A run of records

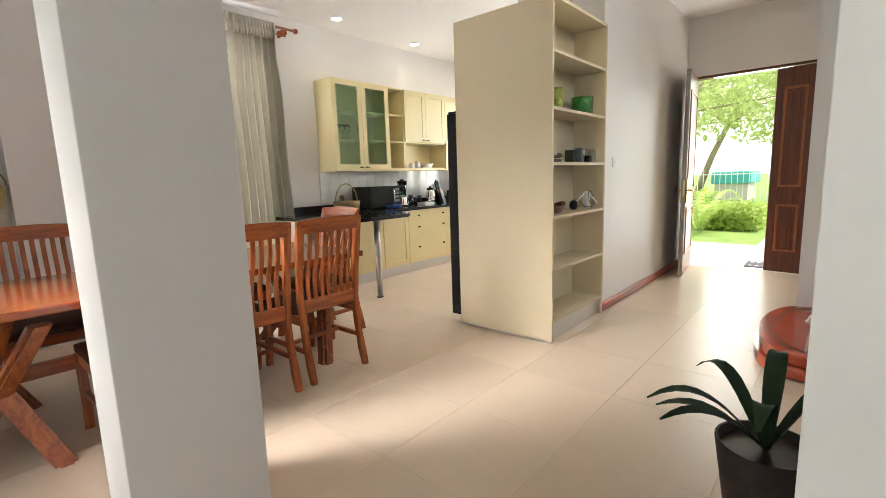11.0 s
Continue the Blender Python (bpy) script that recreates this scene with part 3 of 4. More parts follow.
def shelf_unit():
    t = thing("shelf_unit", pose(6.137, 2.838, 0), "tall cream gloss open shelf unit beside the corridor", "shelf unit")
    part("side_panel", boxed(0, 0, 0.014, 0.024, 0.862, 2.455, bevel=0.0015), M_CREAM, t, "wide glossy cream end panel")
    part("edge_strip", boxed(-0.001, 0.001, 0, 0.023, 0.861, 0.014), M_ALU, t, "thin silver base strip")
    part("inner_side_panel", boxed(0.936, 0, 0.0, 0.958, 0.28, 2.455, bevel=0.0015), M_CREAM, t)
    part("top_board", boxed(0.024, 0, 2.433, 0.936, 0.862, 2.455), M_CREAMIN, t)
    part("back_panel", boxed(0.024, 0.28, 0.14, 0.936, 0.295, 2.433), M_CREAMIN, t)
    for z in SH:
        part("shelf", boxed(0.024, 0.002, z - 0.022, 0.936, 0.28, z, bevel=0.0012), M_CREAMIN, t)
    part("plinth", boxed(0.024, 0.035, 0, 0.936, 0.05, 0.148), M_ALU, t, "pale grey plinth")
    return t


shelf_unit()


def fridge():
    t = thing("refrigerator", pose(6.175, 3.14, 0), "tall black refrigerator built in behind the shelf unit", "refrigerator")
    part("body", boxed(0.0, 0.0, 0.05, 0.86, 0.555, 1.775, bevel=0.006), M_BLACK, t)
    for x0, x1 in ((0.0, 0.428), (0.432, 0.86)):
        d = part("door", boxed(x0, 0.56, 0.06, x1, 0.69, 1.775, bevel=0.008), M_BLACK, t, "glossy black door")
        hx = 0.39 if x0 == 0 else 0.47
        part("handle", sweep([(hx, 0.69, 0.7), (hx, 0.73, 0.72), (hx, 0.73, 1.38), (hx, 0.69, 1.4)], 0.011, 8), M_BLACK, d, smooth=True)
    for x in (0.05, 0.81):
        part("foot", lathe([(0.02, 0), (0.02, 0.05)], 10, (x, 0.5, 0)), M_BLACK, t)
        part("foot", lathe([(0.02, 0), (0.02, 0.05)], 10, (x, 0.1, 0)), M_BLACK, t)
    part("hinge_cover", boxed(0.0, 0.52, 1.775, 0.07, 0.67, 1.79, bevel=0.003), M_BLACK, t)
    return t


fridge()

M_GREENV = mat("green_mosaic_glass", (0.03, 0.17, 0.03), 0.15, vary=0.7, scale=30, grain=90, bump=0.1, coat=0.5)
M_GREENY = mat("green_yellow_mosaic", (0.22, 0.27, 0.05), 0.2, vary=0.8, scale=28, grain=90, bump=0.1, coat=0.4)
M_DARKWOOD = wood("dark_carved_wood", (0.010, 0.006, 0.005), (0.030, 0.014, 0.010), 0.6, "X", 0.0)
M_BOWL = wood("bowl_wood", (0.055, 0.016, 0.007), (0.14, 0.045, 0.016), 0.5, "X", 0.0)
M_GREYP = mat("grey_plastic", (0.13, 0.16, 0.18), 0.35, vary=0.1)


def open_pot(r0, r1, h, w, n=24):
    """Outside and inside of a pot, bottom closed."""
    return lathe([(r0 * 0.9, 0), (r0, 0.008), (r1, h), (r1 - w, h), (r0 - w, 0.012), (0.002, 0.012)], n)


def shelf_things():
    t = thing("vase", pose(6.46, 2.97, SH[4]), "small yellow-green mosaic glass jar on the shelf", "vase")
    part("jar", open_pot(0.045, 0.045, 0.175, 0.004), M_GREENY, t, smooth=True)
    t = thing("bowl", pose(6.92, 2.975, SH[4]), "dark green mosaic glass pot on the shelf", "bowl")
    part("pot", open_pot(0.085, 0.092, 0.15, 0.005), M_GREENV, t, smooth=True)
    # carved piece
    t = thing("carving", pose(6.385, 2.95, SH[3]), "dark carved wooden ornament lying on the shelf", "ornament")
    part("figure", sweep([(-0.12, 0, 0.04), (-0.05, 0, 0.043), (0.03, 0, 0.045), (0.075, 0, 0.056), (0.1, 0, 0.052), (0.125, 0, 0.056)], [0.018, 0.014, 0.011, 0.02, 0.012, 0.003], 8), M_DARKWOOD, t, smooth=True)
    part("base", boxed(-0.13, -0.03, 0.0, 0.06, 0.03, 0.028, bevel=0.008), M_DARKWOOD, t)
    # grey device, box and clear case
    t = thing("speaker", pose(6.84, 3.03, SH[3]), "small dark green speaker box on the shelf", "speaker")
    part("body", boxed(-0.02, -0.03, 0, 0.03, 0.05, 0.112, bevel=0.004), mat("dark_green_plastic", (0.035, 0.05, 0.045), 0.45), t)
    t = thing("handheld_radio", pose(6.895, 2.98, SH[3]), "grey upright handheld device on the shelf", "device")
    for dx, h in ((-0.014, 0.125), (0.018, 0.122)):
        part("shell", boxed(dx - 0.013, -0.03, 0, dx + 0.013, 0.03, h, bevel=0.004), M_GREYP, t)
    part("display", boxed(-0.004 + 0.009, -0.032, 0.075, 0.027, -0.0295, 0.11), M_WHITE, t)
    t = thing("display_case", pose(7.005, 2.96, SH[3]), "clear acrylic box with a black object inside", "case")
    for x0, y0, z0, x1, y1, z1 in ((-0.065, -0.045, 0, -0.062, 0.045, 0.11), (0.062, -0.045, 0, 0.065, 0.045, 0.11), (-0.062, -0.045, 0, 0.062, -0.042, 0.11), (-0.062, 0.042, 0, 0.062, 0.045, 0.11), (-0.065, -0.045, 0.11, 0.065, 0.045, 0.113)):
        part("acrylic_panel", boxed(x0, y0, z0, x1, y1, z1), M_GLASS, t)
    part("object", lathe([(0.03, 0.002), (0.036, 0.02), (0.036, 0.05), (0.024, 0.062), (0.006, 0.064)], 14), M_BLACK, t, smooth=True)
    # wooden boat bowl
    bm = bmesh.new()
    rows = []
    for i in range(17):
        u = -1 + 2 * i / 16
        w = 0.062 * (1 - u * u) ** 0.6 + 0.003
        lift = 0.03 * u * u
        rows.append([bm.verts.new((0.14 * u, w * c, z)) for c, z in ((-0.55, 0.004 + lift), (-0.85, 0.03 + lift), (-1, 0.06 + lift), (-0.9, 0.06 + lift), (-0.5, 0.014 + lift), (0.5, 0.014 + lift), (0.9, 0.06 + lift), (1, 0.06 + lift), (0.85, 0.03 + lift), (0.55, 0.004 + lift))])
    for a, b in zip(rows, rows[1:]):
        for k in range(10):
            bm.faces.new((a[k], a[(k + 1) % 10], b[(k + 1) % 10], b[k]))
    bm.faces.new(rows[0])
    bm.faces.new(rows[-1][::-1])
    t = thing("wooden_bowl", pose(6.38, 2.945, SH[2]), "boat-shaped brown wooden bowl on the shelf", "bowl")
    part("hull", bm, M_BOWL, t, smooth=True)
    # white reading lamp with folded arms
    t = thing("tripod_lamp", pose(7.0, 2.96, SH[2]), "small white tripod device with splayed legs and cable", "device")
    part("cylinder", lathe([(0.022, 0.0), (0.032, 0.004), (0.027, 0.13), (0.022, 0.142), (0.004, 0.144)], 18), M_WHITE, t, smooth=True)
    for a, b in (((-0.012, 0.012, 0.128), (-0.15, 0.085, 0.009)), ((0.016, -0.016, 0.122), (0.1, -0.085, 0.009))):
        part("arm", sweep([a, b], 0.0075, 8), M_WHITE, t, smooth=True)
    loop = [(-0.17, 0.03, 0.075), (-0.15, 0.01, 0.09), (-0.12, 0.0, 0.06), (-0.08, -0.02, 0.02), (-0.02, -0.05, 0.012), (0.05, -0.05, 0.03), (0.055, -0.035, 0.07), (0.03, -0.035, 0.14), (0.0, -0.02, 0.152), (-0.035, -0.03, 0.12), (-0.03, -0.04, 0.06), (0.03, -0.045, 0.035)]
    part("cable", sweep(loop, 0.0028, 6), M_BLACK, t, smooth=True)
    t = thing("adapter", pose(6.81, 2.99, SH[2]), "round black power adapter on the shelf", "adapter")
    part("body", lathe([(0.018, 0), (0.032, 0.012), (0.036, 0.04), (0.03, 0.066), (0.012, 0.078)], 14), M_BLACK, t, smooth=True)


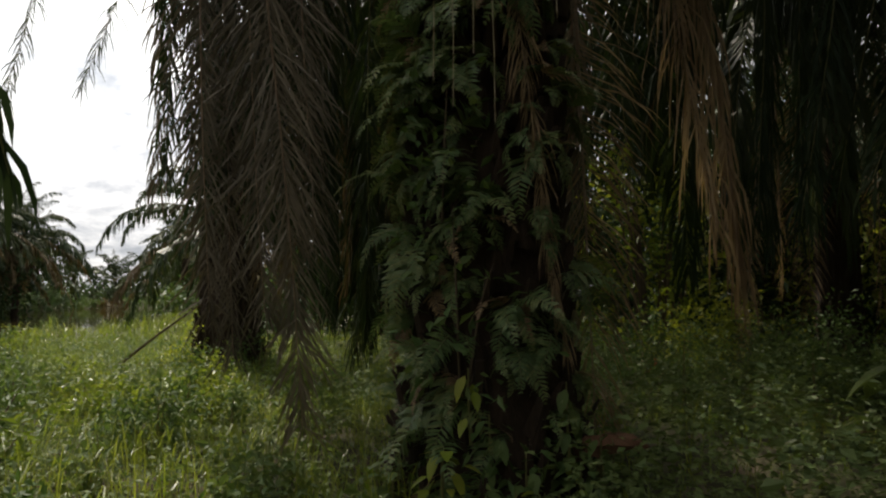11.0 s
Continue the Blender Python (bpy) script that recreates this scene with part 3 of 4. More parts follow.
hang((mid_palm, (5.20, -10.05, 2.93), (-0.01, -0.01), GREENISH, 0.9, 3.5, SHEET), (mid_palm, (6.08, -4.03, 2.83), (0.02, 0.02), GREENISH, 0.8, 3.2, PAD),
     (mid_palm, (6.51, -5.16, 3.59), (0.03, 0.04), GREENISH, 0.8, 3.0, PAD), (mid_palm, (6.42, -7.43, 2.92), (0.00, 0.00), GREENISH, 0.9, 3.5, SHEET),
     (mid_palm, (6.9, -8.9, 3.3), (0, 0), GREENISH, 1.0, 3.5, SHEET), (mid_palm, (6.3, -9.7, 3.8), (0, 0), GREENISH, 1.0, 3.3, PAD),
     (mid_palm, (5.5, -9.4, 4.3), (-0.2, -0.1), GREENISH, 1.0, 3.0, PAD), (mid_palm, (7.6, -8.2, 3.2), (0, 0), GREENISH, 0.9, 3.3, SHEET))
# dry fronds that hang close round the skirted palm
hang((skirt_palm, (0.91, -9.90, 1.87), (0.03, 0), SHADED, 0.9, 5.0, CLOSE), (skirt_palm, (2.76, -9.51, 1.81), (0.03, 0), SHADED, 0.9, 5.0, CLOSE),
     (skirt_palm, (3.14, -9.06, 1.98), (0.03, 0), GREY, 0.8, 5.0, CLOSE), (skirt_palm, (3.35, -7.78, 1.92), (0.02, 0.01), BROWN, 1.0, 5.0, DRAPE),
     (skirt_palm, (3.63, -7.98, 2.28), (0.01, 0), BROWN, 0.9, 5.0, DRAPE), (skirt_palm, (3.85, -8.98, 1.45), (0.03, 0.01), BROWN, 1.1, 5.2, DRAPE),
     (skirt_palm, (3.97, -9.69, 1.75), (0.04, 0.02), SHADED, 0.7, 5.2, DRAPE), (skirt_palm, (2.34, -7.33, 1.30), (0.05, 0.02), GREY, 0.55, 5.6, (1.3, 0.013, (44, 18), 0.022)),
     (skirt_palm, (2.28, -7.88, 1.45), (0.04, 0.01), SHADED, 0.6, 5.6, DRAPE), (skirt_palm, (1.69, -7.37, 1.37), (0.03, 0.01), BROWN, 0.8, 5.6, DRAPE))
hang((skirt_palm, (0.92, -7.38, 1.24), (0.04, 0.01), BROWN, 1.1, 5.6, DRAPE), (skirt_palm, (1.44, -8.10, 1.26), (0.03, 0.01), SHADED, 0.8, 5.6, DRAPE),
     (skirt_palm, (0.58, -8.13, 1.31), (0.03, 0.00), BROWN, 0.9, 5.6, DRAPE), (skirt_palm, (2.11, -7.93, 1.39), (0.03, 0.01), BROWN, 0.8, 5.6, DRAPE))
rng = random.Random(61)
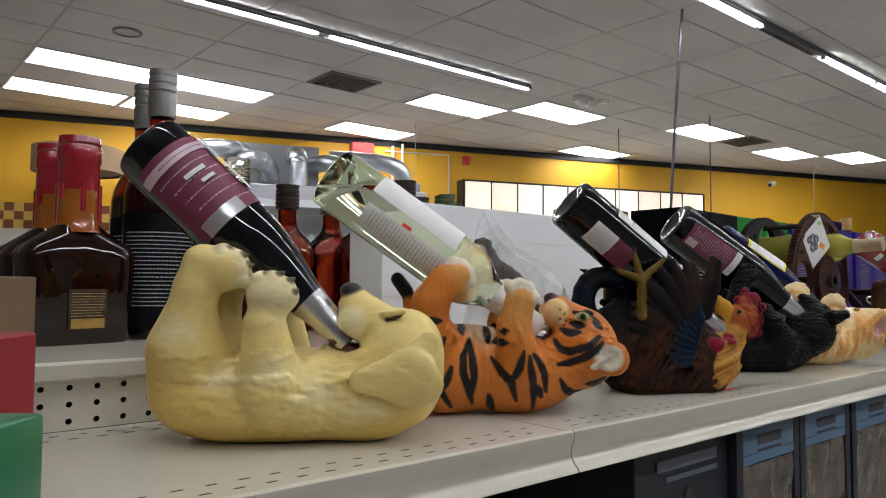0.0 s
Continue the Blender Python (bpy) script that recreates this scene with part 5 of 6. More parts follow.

> Challenge: Look through the entries above and report each line where the string "that" occurs.

> Correct result:
Continue the Blender Python (bpy) script that recreates this scene with part 3 of 4. More parts follow.
Continue the Blender Python (bpy) script that recreates this scene with part 3 of 4. More parts follow.
# dry fronds that hang close round the skirted palm
Continue the Blender Python (bpy) script that recreates this scene with part 5 of 6. More parts follow.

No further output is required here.